Pandemic has created more interest in the ‘Disneyland’ of stock markets.

Despite the worldwide health crisis and economic gloom engendered by the Covid-19 virus, the pandemic may yet have a silver lining for some Kiwi investors.

An increasing number are eyeing stocks in US companies - several of which are working to develop a Covid-19 vaccine - through a new commission-free digital brokerage launched in New Zealand last month by Stake.

More than 2000 New Zealanders were on Stake's wait-list even before its launch and company CEO and founder Matt Leibowitz believes people have become more interested in sharemarket and stock trading since the outbreak of the coronavirus.

He says Kiwis are highly engaged with trading opportunities in the US share market which include chances of buying into companies at the leading edge of the global race to develop a coronavirus vaccine.


"There are a number of companies listed in the US working on vaccines," he says. "This creates a massive opportunity for investors because, as we know, so many people around the world will need a vaccine.

"Obviously there is a lot of interest around vaccines because people are reading about it all the time but there are many other opportunities as well. The US has the world's largest stock market, there is so much diversity - it really is a Disneyland for investors."

Leibowitz says Stake is focusing solely on the US and is adapting technology to enable Kiwi investors commission-free access to the market there using app and web-based platforms while in the comfort of their homes.

"Commission-free trading has been around for over five years," he says. "We launched in Australia in 2017 but until now New Zealand has been left out. New Zealand is an important place and one has to ask why has it been left waiting for so long, as commission-free is the way the world is going."

He says for the last few months the Australia-New Zealand operation has traded an average of 10 million shares a month - or more than US$1 billion - and built a customer base of over 90,000 around the world.

Kiwis have been very quick to cotton on to the opportunity: "We launched in the UK a few months ago but the first day we opened in New Zealand (May 1) we already had more accounts here than in the whole of the UK."

Leibowitz, who founded Stake after nine years at Chicago-based trading firm Optiver, believes its system could have been built for a time like the Covid-19 pandemic.

"People are looking to understand what is happening with the markets and wanting to identify what opportunities are out there," he says. "No matter the situation, if you are an optimist you can find opportunity - and we are giving access to this through a platform that is intuitive in its experience but sophisticated in its offering.


"The leading stocks today are not the 'old guard' but are to be found in the tech industry - companies like Amazon, Google, Facebook and Netflix - while pharmaceutical and biotech companies working on treatments and vaccines for Covid-19 are also providing big opportunities."

Liebowitz says these include California-based Gilead Sciences and Invio Pharmaceuticals, a company headquartered in Pennsylvania which is backed by the Bill and Melinda Gates Foundation for its research into a vaccine called INO-4800, now going through the first phase of clinical testing.

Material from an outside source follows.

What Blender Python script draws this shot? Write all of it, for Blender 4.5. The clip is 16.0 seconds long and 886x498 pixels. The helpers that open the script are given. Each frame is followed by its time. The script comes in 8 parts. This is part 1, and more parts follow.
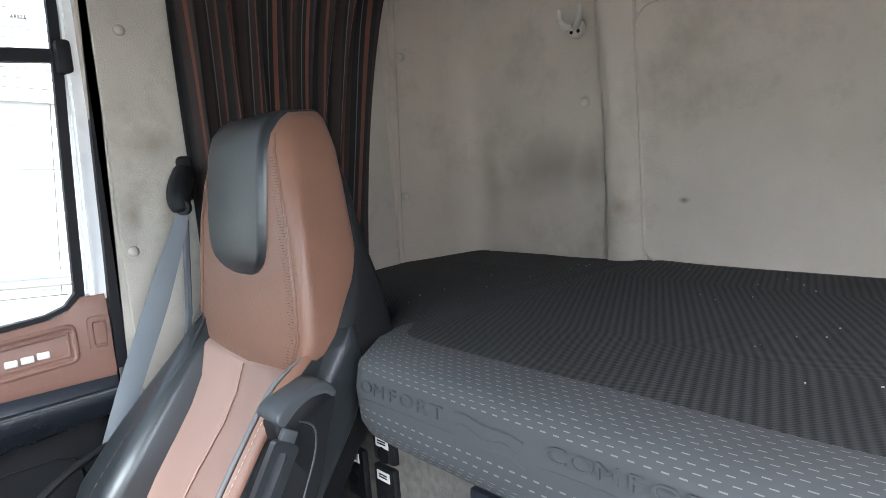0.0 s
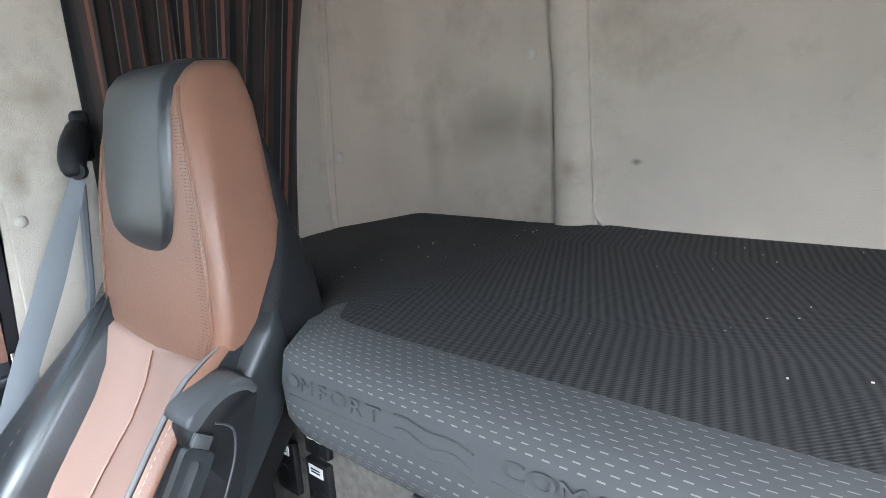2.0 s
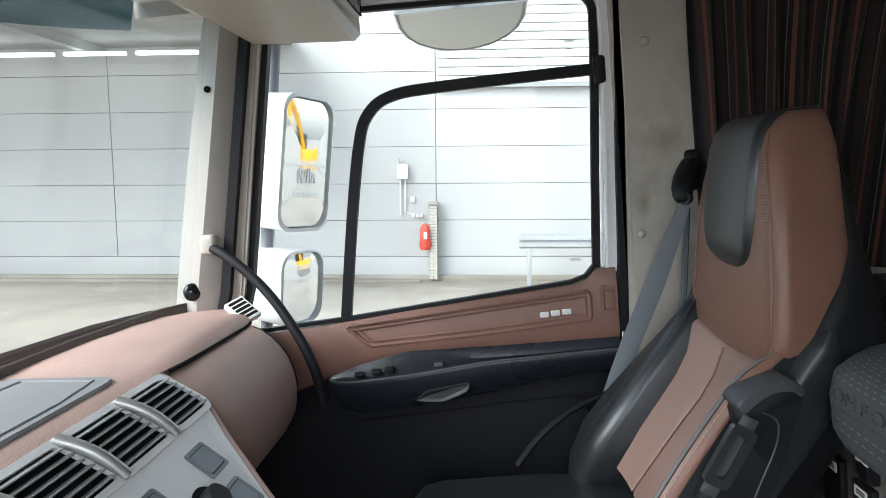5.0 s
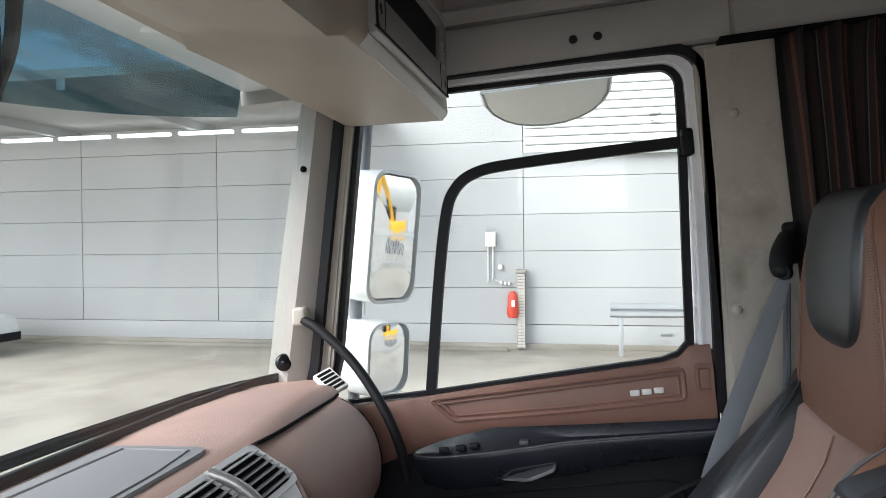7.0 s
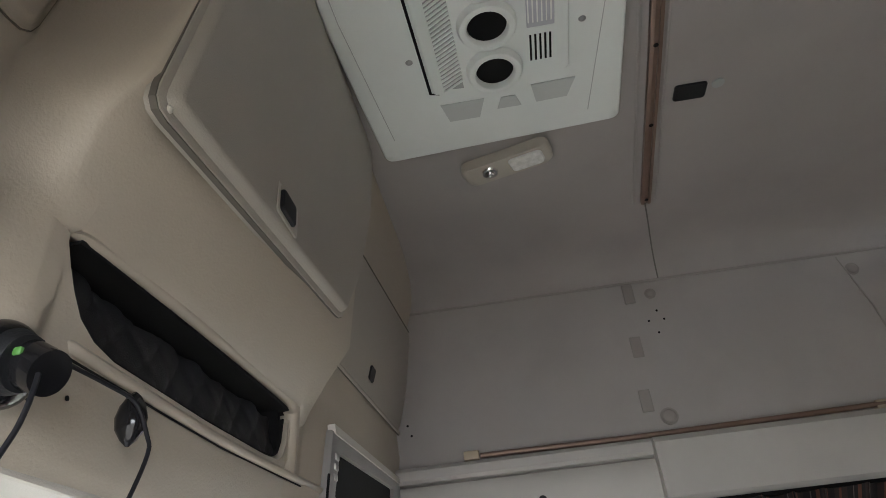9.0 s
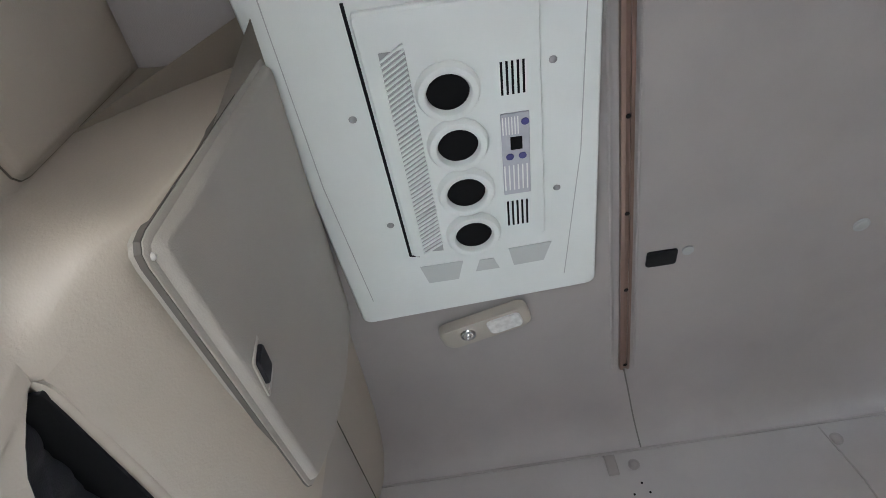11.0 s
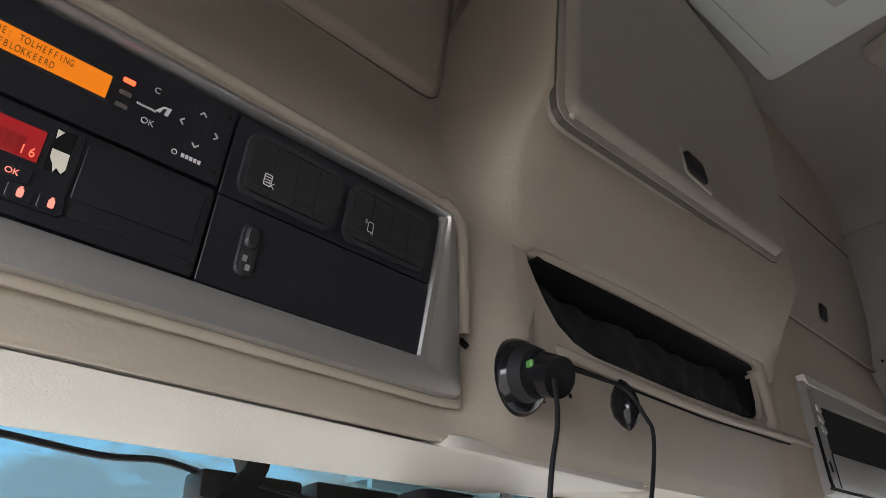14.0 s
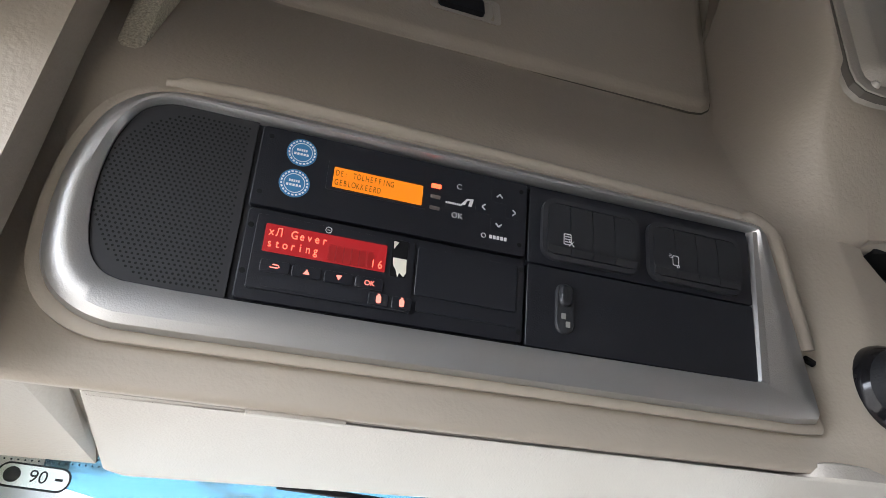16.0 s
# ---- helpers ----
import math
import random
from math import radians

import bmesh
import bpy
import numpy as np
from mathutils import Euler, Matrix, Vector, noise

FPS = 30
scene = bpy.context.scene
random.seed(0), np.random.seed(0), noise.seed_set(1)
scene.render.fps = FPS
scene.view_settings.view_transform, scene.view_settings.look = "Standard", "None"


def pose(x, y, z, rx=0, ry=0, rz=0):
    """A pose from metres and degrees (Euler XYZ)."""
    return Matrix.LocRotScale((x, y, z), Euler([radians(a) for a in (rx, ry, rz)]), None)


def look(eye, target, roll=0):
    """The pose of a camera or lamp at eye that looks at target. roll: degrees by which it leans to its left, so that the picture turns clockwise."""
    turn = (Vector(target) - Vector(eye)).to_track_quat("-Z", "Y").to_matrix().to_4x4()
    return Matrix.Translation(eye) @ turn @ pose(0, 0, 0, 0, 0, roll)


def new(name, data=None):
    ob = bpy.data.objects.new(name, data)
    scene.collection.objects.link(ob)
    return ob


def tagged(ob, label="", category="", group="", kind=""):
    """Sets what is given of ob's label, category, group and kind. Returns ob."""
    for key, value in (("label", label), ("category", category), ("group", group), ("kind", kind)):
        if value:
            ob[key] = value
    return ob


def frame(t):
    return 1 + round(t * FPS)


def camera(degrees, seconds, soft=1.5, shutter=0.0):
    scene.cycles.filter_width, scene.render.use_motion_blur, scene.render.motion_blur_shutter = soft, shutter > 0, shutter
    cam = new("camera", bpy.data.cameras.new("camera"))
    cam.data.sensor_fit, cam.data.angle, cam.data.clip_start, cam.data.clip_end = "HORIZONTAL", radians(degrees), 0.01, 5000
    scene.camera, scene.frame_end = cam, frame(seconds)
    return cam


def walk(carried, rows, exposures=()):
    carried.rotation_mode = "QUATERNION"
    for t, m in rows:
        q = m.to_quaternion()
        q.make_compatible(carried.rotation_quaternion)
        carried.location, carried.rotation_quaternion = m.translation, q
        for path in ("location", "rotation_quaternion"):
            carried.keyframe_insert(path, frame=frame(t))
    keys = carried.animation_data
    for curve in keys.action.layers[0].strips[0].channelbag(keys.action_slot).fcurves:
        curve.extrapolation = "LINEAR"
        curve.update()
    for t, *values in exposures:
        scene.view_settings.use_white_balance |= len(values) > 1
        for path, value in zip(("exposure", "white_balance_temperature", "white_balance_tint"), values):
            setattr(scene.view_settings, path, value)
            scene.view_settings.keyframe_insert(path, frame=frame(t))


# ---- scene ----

He says companies benefitting from the pandemic also offer opportunity to investors, including Zoom and Peloton, an exercise equipment company based in New York.

Liebowitz believes there is a "great need" in New Zealand to access the type of investing offered by Stake: "There are plenty of great companies in New Zealand but there are opportunities elsewhere as well – and Kiwi investors should be asking 'why limit myself to my own market'?"

He says three-quarters of Kiwis investing through the Stake platform have bought shares before and around 55 per cent use both the app and the web-based systems.

Although the company does not charge customers commission-based fees, it does set a flat fee of one per cent (a $2 minimum) when investors move money in or out of their Stake account from New Zealand dollars to US dollars or vice-versa. However, as funds are held in US dollars, this is only charged on deposits and withdrawals, not per trade. All Kiwis can also receive a free share in Nike, Go Pro or Dropbox when they join Stake.